Horror and surrealism are a natural cinematic marriage. The easiest way to get an audience to accept the unworldly and bizarre elements horror films rely upon is to couch them in atmosphere where reality as the audience knows it is falling apart. This is the approach that noted indie director Bruce McDonald has taken with his latest film, Hellions. This offbeat effort suggests an earnest indie drama about a teenage girl that gets taken over by the sturm and drang of a particularly surreal horror story. The results are often compelling but they ultimately push the surrealistic style so far that it overwhelms the narrative substance.

Hellions-bluThe heroine in Hellions is Dora (Chloe Rose), a likeable if typically surly teen whose world is rocked when her doctor (Rossif Sutherland) tells her that she is pregnant. She is grappling with how to handle this unwanted surprise as Halloween night approaches – and she suddenly finds herself trapped in her home by mischievous, masked children who have more on their mind than just Halloween pranks. In short order, she is fending off attacks from the titular devils as her pregnancy begins to rebel against her body. As things get more unhinged, help arrives in the form of local cop Corman (Robert Patrick) but her situation – and reality itself – might already be too far gone.

Hellions does a good job establishing its heroine and her predicament. However, Pascal Trottier’s script never quite nails its blend of drama, horror and surrealism. The child monsters seem to be a manifestation of Dora’s fear of her pregnancy forcing her to grow up too fast but the script never works out the connection, playing the killer kids as typical movie monsters and getting lost in too many “is this real or a nightmare?” turnabouts. It’s also a little too self-conscious about being a horror story: before the plot’s real horrors kick in, Trottier and McDonald throw in a couple of unnecessary cheap scares that make it seem the heroine is losing her grip too early.
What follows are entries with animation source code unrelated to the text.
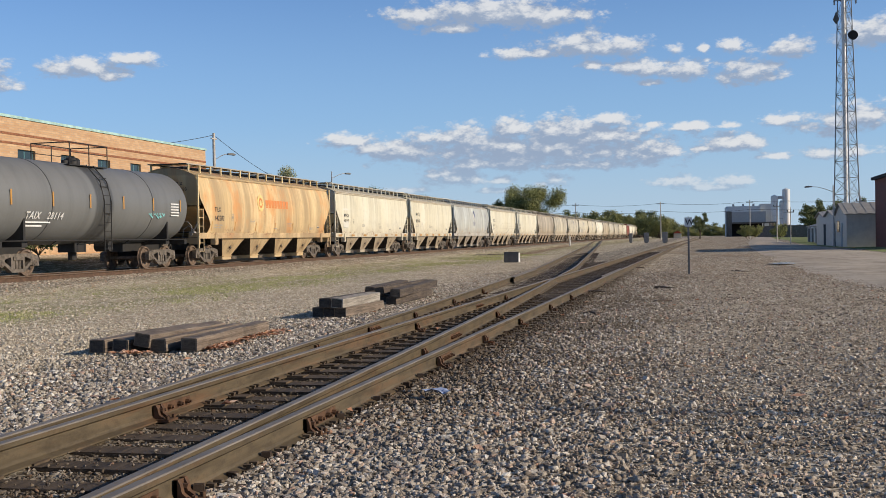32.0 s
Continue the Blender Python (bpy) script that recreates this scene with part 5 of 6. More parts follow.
def brick_building():
    """A long hall: its near wall runs along the line at x = -36."""
    b = thing("brick_hall", "long flat-roofed buff brick hall with pale green coping", "building")
    x0, x1, y0, y1, top = -66.0, -36.0, 51.7, 77.0, 8.56
    w0, w1 = 6.10, 6.78
    wins = [(53.3, 54.95), (57.5, 58.95), (61.55, 63.05), (65.6, 66.98), (69.7, 71.1), (73.6, 75.0)]
    # wall facing the track, with openings
    s = Shape().box(x1 - 0.35, x1, y0, y1, -0.2, w0)
    s.box(x1 - 0.35, x1, y0, y1, w1, top - 0.12)
    edge = y0
    for a, c in wins + [(y1, y1)]:
        s.box(x1 - 0.35, x1, edge, a, w0, w1)
        edge = c
    part("wall", s, M_BRICK, b)
    # the end wall is much darker and browner than the wall along the track
    part("end_wall", Shape().box(x0, x1 - 0.35, y0, y0 + 0.35, -0.2, top - 0.12), rust_material("darker_end_brick", (0.15, 0.112, 0.075)), b, "brick end wall, darker brown than the track wall")
    s = Shape().box(x0, x1 - 0.35, y1 - 0.35, y1, -0.2, top - 0.12).box(x0, x0 + 0.35, y0 + 0.35, y1 - 0.35, -0.2, top - 0.12)
    part("wall", s, M_BRICK, b)
    for z in (7.52, 7.02):
        part("brick_course", Shape().box(x1, x1 + 0.03, y0, y1, z, z + 0.12), M_BROWN_BRICK, b, "projecting red-brown brick course")
    part("coping", Shape().box(x1 - 0.45, x1 + 0.07, y0 - 0.07, y1 + 0.07, top - 0.12, top + 0.03), M_TEAL, b, "pale green metal coping")
    part("end_coping", Shape().box(x0, x1 - 0.452, y0 - 0.07, y0 + 0.4, top - 0.14, top + 0.03), plain("navy_coping", (0.035, 0.045, 0.10), 0.5), b, "dark navy metal coping")
    part("roof", Shape().box(x0 + 0.3, x1 - 0.35, y0 + 0.35, y1 - 0.35, top - 0.6, top - 0.5), M_GRATE, b)
    for a, c in wins:
        w = part("window", Shape().box(x1 - 0.22, x1 - 0.16, a, c, w0, w1), M_TEALPANEL, b, "high window in a teal frame")
        for k in range(2):
            m = a + (c - a) * k / 2
            part("pane", Shape().box(x1 - 0.16, x1 - 0.145, m + 0.05, m + (c - a) / 2 - 0.05, w0 + 0.06, w1 - 0.06), M_GLASS, w)
    part("flue", Shape().tube((-38.6, 52.4, 7.8), (-38.6, 52.4, 9.45), 0.11, 12).tube((-38.6, 52.4, 9.42), (-38.6, 52.4, 9.47), 0.14, 12).tube((-38.6, 52.4, 8.02), (-38.6, 52.4, 8.12), 0.2, 12), M_GALV, b, "grey steel flue pipe")
    s = Shape().lathe([(-0.34, 0.03), (-0.22, 0.12), (0.05, 0.17), (0.26, 0.12), (0.36, 0.03)], "x", 12, (-37.05, 51.2, 8.20)).tube((-38.6, 52.3, 8.06), (-37.3, 51.25, 8.22), 0.035)
    part("flood_lamp", s, M_GALV, b, "grey floodlight on an arm over the wall")


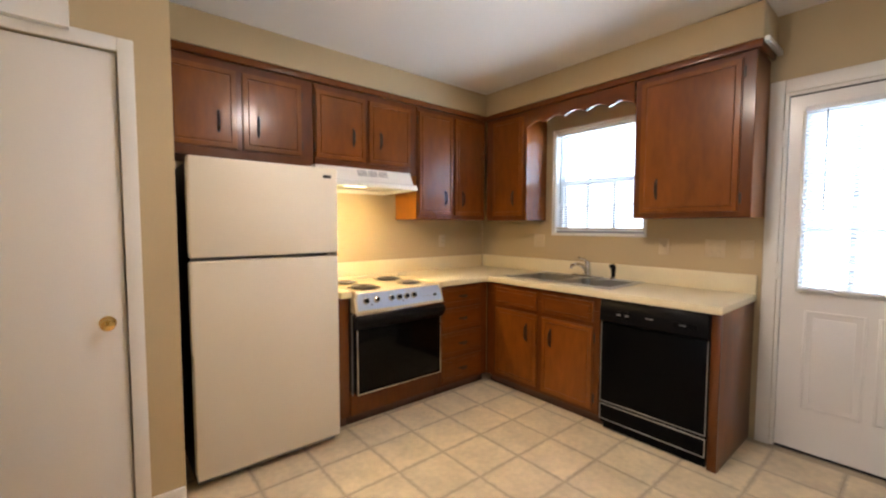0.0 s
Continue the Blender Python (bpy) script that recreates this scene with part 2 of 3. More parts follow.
def tube(points, r, n=10, bm=None, up=(0.13, 0.21, 1)):
    """A round tube along a line of points; r may be one radius or one for each point."""
    b = bmesh.new()
    pts = [Vector(p) for p in points]
    rings = []
    up = Vector(up).normalized()
    for i, p in enumerate(pts):
        t = (pts[min(i + 1, len(pts) - 1)] - pts[max(i - 1, 0)]).normalized()
        if abs(t.dot(up)) > 0.95:
            up = Vector((1, 0.2, 0.1)).normalized()
        s = t.cross(up).normalized()
        u = s.cross(t).normalized()
        rad = r[i] if isinstance(r, (list, tuple)) else r
        rings.append([b.verts.new(p + rad * (math.cos(2 * math.pi * k / n) * s + math.sin(2 * math.pi * k / n) * u)) for k in range(n)])
    for a, c in zip(rings, rings[1:]):
        for k in range(n):
            b.faces.new((a[k], a[(k + 1) % n], c[(k + 1) % n], c[k]))
    b.faces.new(rings[0][::-1])
    b.faces.new(rings[-1])
    bmesh.ops.recalc_face_normals(b, faces=b.faces[:])
    return join(bm, b)


def prism(outline, axis, a, c, bevel=0.0, bm=None):
    """An outline of 2D points pushed from a to c along axis (x: points are y, z; y: x, z; z: x, y)."""
    b = bmesh.new()
    put = {"x": lambda u, v, w: (w, u, v), "y": lambda u, v, w: (u, w, v), "z": lambda u, v, w: (u, v, w)}[axis]
    lo = [b.verts.new(put(u, v, a)) for u, v in outline]
    hi = [b.verts.new(put(u, v, c)) for u, v in outline]
    b.faces.new(lo[::-1])
    b.faces.new(hi)
    k = len(outline)
    for i in range(k):
        b.faces.new((lo[i], lo[(i + 1) % k], hi[(i + 1) % k], hi[i]))
    bmesh.ops.recalc_face_normals(b, faces=b.faces[:])
    if bevel:
        bmesh.ops.bevel(b, geom=b.edges[:], offset=bevel, segments=1, affect="EDGES")
    return join(bm, b)


def mesh_of(name, bm, material, smooth=True):
    me = bpy.data.meshes.new(name)
    bm.to_mesh(me)
    bm.free()
    me.materials.append(material)
    if smooth:
        me.shade_smooth()
        me.set_sharp_from_angle(angle=radians(35))
    return me


def thing(name, at, label, category, group="", kind=""):
    e = new(name)
    e.empty_display_size = 0.1
    e.location = at
    return tagged(e, label, category, group, kind)


def part(name, bm, material, parent, label=""):
    """One mesh, given in the world's metres, under a thing or one of its parts."""
    ob = new(name, mesh_of(name, bm, material))
    ob.parent = parent
    if parent.type == "EMPTY":
        ob.matrix_parent_inverse = Matrix.Translation(-parent.location)
    return tagged(ob, label)


def solid(name, bm, material, label, category, kind="", group=""):
    return tagged(new(name, mesh_of(name, bm, material)), label, category, group, kind)


def turned(bm, m):
    bmesh.ops.transform(bm, matrix=m, verts=bm.verts)
    return bm

# ---- the shell of the place ----
H = 2.57                      # ceiling
XE = 0.0                      # face of the outer wall round the back door
YL, YB = -3.889, -4.83         # laundry wall and the wall behind it
XL = -3.55                    # wall with the way to the next room
YP = -0.825                   # pantry wall
WIN = (-0.895, -1.705, 1.265, 2.165)
DOOR = (-2.487, -3.299, 2.112)

floor_bed = box(-6.6, 0.14, YB - 0.12, 0.12, -0.12, -0.002)
solid("floor", floor_bed, GROUT, "vinyl floor with dark joints under beige tiles", "floor", "structure")
solid("ceiling", box(-6.6, 0.14, YB - 0.12, 0.12, H, H + 0.1), CEIL, "off-white painted ceiling", "ceiling", "structure")


def wall(name, pieces, label, material=WALL):
    b = None
    for p in pieces:
        b = box(*p, bm=b)
    return solid(name, b, material, label, "wall", "structure")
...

McDonald directs the film in an adventurous way, reveling in the surreal setpieces and the opportunity to turn the film’s familiar rural setting into a nightmare wasteland via some unusual pink/purple color timing. However, once he gets past the first act, the horror theatrics override the characterizations completely: for example, Patrick seems game for both the horror and surrealism beats but is never given much to do beyond fulfill the script’s funhouse twists. The surrealism starts to spiral out of control near the end: a scene where Dora runs through a field of exploding pumpkins might have you questioning whether or not the moment is supposed to be funny.

In short, Hellions is an experiment in surreal horror that doesn’t fully work. The best nightmares have their own internal logic and that logic is too hard to parse in this film.

Blu-Ray Notes: Scream Factory just released this title on blu-ray as part of its partnership with IFC Midnight. The transfer does well with the film’s artsy color scheme and dimly-lit interiors and the 5.1 lossless mix makes the most of the film’s creepy, rock-tinged score. The one extra is a trailer.